The undervote almost certainly reflects the unusual geometry of Tuesday's ballot. The statewide redistricting amendment drew national attention and gubernatorial-level turnout. In Alexandria, 78.89% of voters backed the amendment — a 40,310-to-10,787 margin that made the city one of the strongest yes-vote jurisdictions in Virginia, where the measure passed statewide by 51.3% to 48.7%. For thousands of Alexandrians, the amendment was the reason they came to the polls; the council race was something they simply didn't weigh in on. Only 159 ballots skipped the amendment question. More than 4,500 more voters weighed in on the amendment than on the council race.

What's next

Marks will be sworn in Tuesday, May 12, at the council's legislative meeting — nearly three weeks after her victory, and two weeks after the current six-member council is scheduled to adopt its FY 2027 budget on April 29. Four days after her swearing-in, she'll be seated for a May 16 public hearing that includes the Braddock Road Improvements appeal.

Her term runs through December 31, 2027.


The Alexandria Brief thanks Angie Maniglia Turner, Director of Elections & General Registrar, City of Alexandria Office of Voter Registration & Elections, for providing the write-in assignment file on request.
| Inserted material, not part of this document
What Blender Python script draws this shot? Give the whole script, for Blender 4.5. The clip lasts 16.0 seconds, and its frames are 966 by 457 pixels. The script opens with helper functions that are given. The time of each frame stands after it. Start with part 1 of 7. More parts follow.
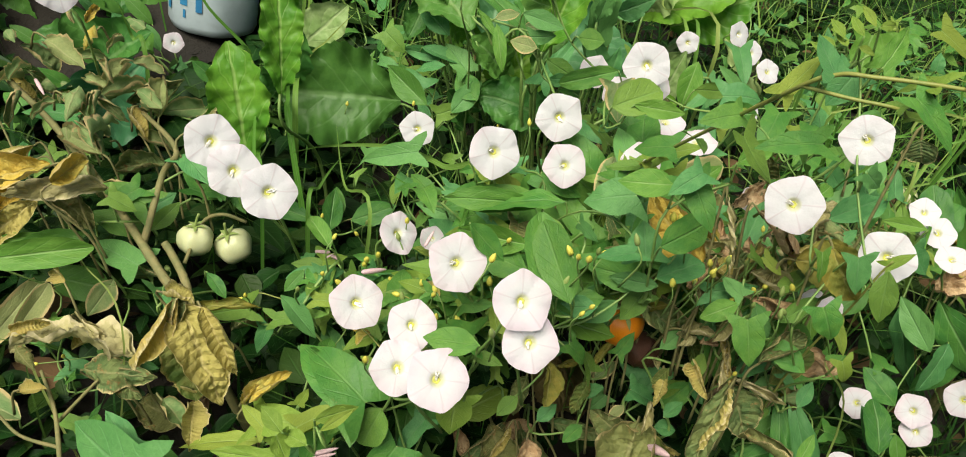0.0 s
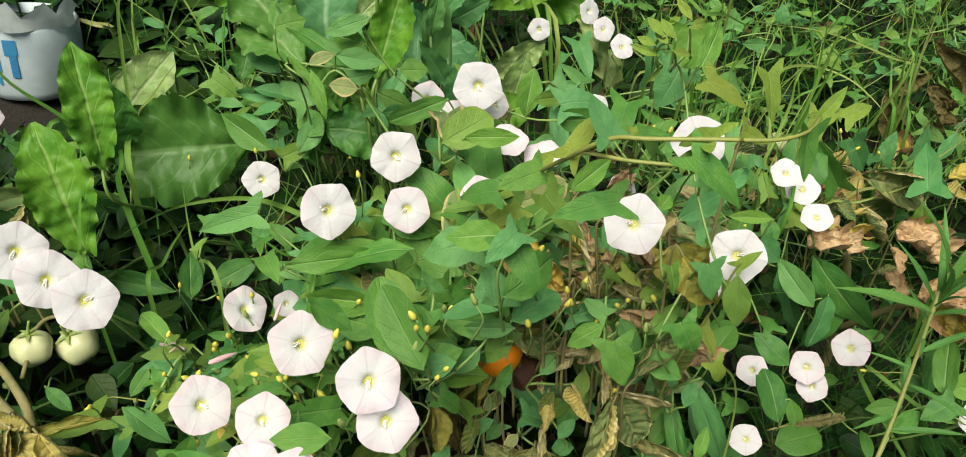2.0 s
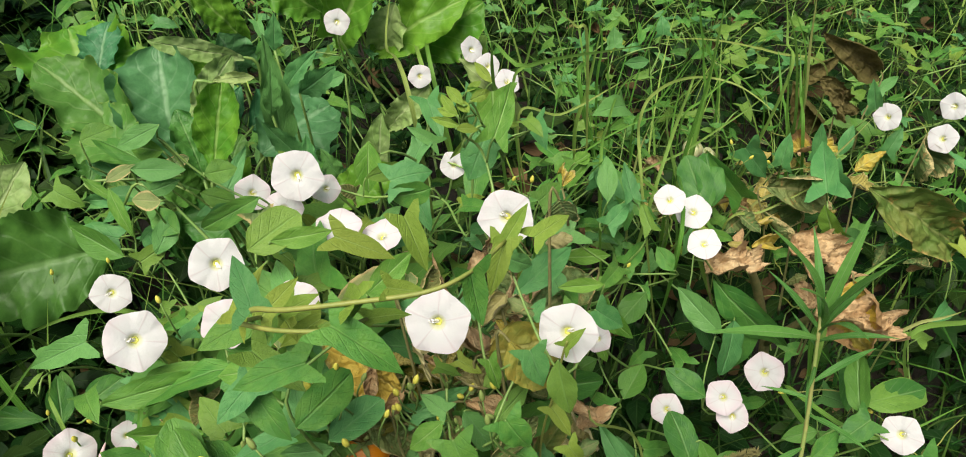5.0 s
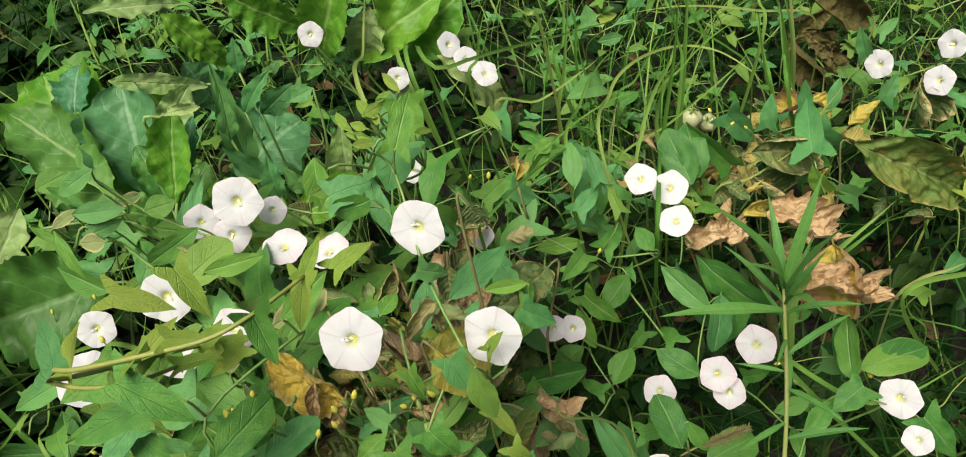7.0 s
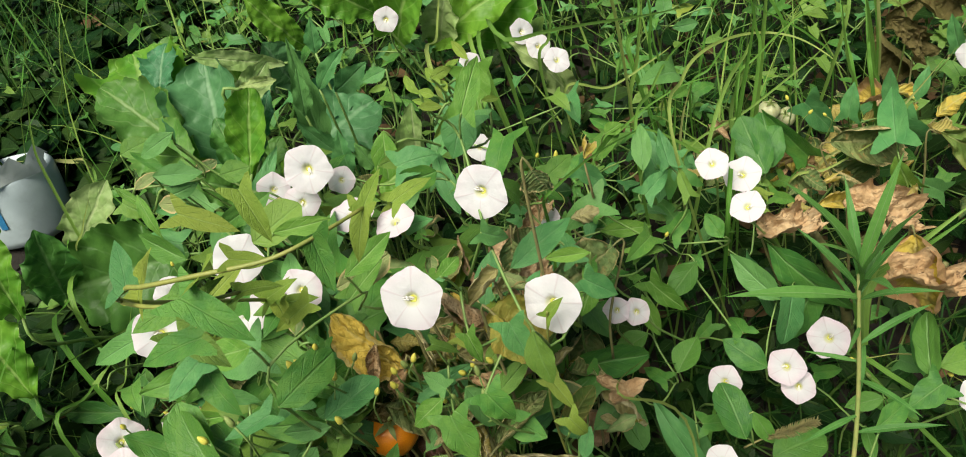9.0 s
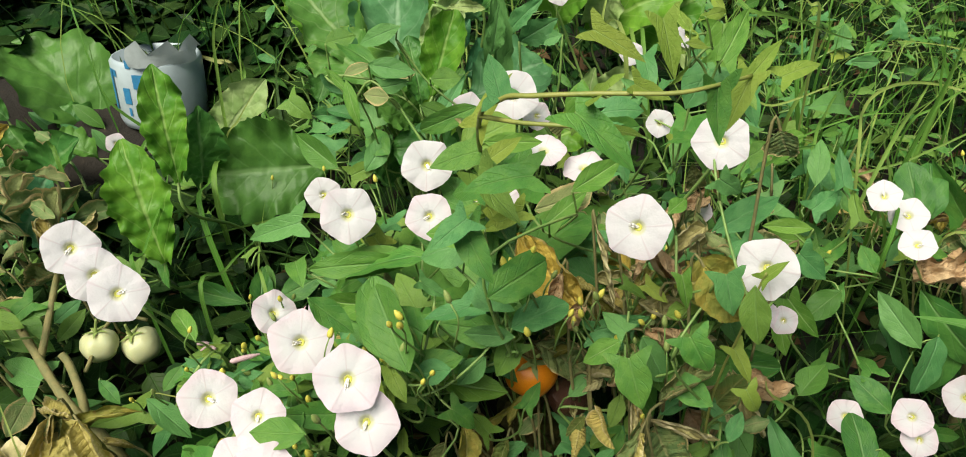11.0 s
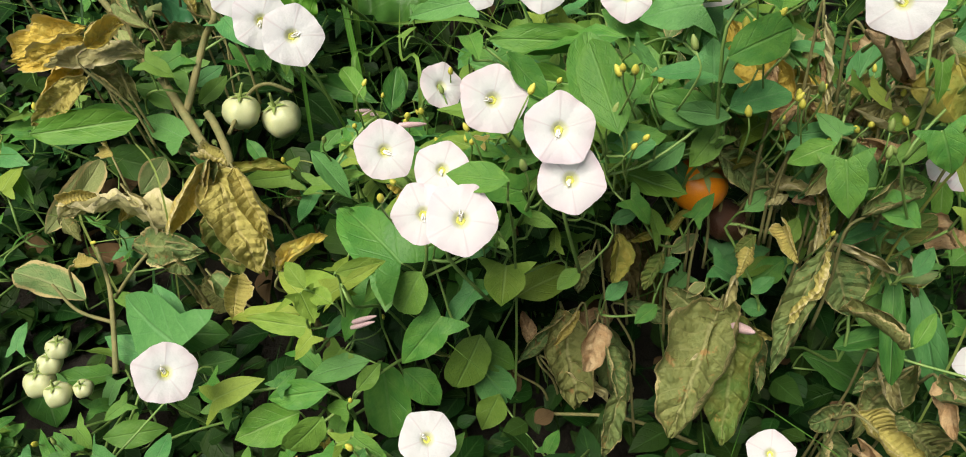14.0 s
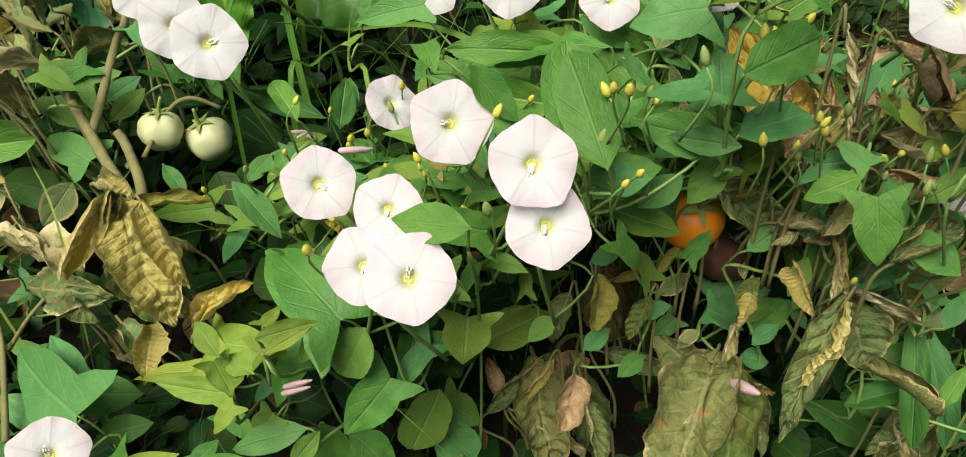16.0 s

Counts of named write-ins in this story reflect a manual review by The Alexandria Brief of the city's April 22 write-in assignment file and should be read as minimums; handwriting and strike-throughs in the file mean some entries are ambiguous. The file provided on Wednesday afternoon contained 1,024 ballot images; unofficial returns from the Virginia Department of Elections reported 1,026 write-in votes. The Alexandria Brief will update the story if the Office of Voter Registration and Elections releases certified adjudicated totals that differ materially.